Part of being a good GM for almost any Table Top Role Playing Game is realizing there is no such thing as Gameplay and Story Segregation. Players should have the opportunity to feel that their choices matter within the story, and you should be ready for canny players to save the prince who was supposed to die, steal the data that was supposed to be given to the Corrupt Corporate Executive, or kill the villain you expected to survive a bit longer. A good GM will recycle the work he did on antagonists, introduce a new plot twist or element, and let the fun continue while still allowing the players a moment of feeling awesome. The same holds true when the players fail spectacularly. There is only a Nonstandard Game Over. Games that end with party death are always context-specific, and failing to do that is taking away the effect the players had on the game world, even in death.
Instances of gameplay and story integration and segregation in the same game:
In Batman: Arkham Asylum, every move that Batman does in cutscenes is available to him in actual gameplay--except the explosive gel-powered punch.
The core gameplay element in Journey is the flying scarf, with very simple rules: it's charged up by contact with other cloth, extended by finding glowing symbols, and shortened by getting hit by the Guardians. These rules work for most of the game, except in the very end, where you lose your entire scarf to icy wind, get it restored and maxed out by the Ancients, and lose it again, just as you reach the summit. That, especially the maxing-out part, is a perfect example of gameplay and story integration, since the story mandates a dramatic change and the gameplay rules are bent to allow it in a spectacular manner. On the other hand, the White Robe has no justification in the plot and seems to have been mainly added for gameplay reasons, being a mild case of gameplay and story segregation.
Early in the game, you have to get a medicinal herb for your Dragon, but you get ambushed by a pair of Hunters who are after it. In the pre-battle cutscene they shoot a Poisoned Arrow at Leena, and sure enough, she starts the ensuing fight already poisoned.
The party members attempt to use the strongest healing items and spells at their disposal on a character who has been Killed Off for Real to no avail. Fighting at 0 HP rendered him Deader than Dead. On the other hand, it's possible for characters in that cutscene to try to use Curaga and Raise on Galuf even if they haven't gained a single level in any White Magic-related jobs. Or to use Phoenix Downs even if you don't currently have any in your inventory. As for how they got that far out without white magic, who'd actually try that?

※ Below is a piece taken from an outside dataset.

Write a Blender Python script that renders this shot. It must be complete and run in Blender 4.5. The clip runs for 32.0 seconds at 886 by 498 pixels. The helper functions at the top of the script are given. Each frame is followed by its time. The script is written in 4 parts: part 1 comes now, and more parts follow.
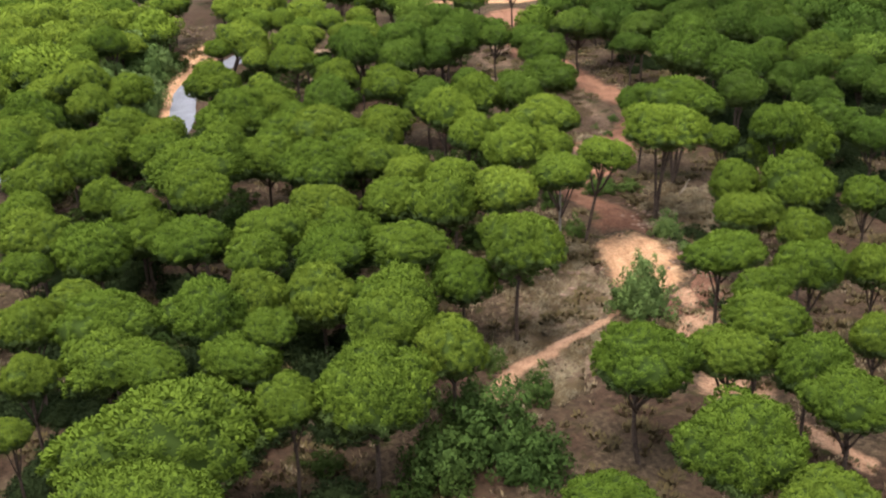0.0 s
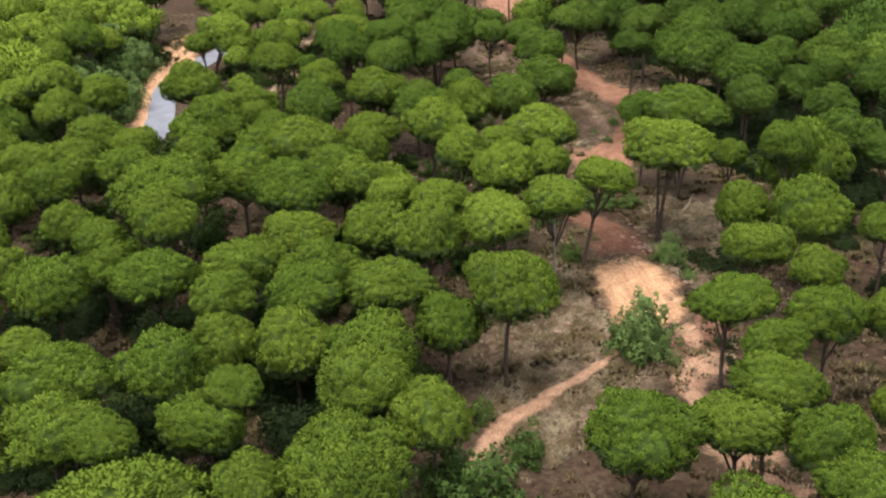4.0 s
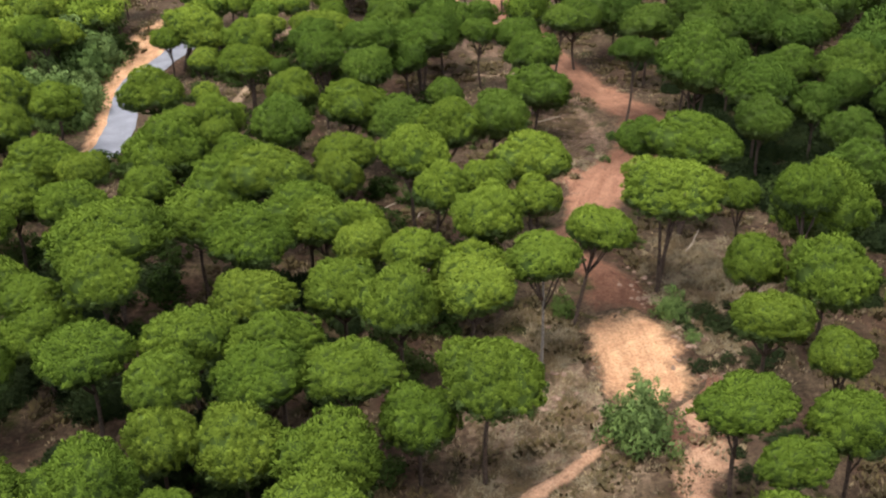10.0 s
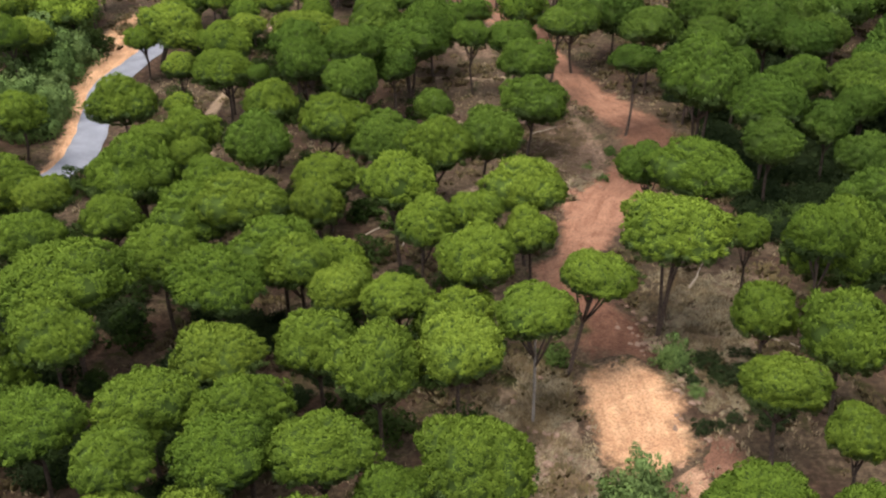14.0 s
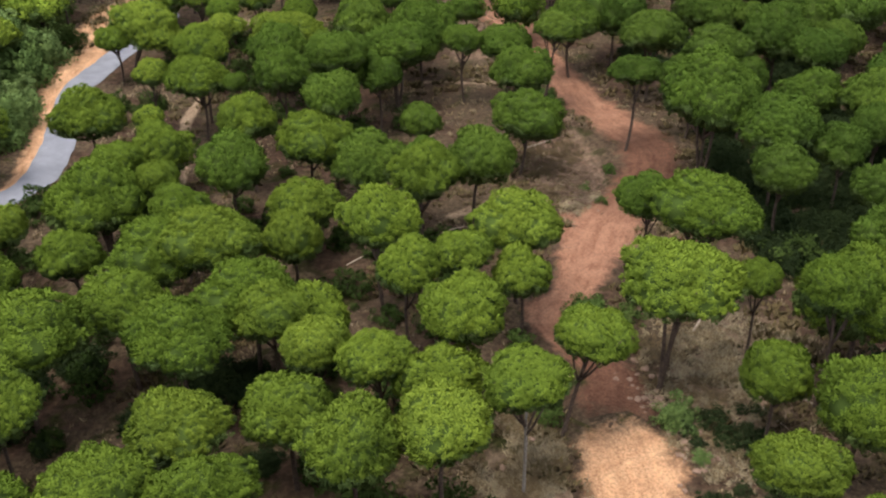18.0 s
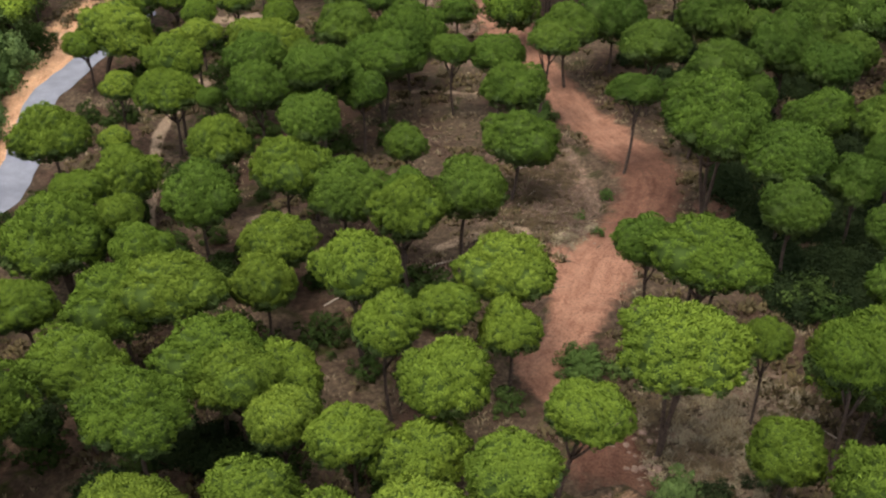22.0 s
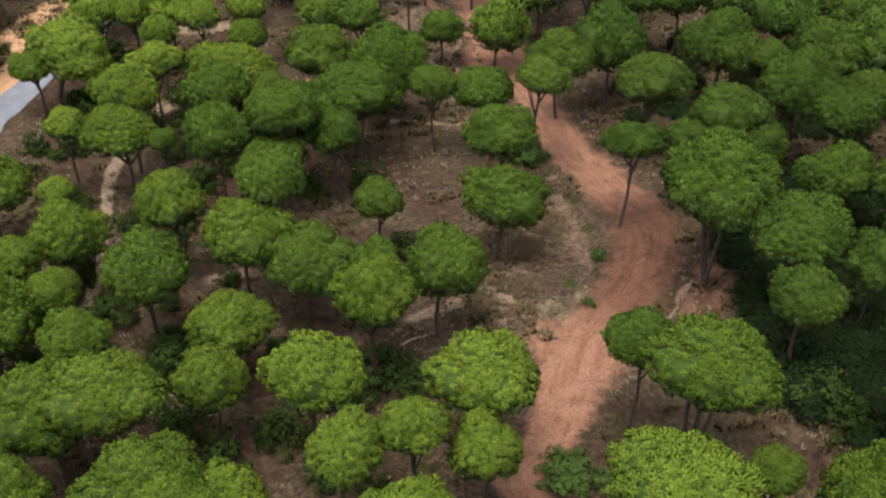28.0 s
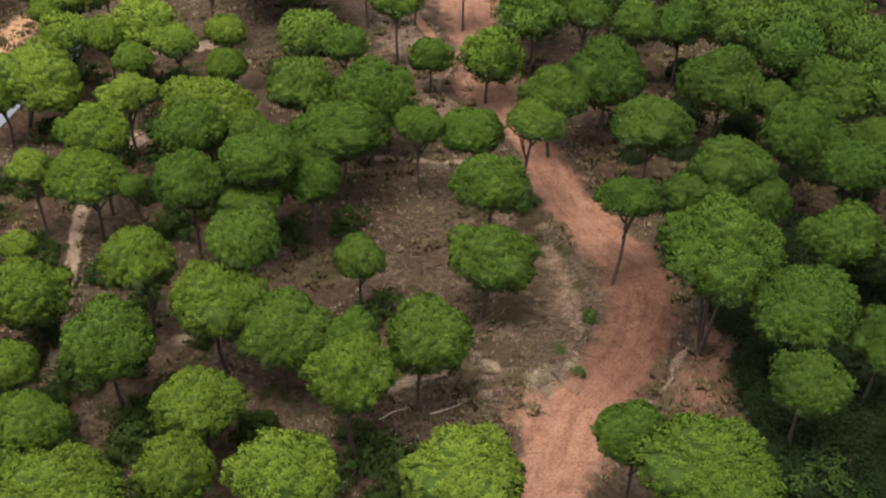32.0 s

Chrono Trigger: Setting aside the scene where it cleaves a cliff face in two, never to display that kind of power again, there are two battles where the Masamune displays power that it was said to have in cutscenes and dialogue. In the battle against Magus, the sword, which was said to be one of the few weapons that would allow them to defeat Magus, bypasses Magus's Barrier Shift trick and drops his magic defense stat. Later on, the team uses a red knife to drain Lavos' power out of the Mammon Machine. The red knife then turns into the Masamune. If you use the Masamune on the Mammon Machine when you fight it later, the sword bypasses its defense boost trick and heals Frog, by way of draining the energy from it, just like it did before.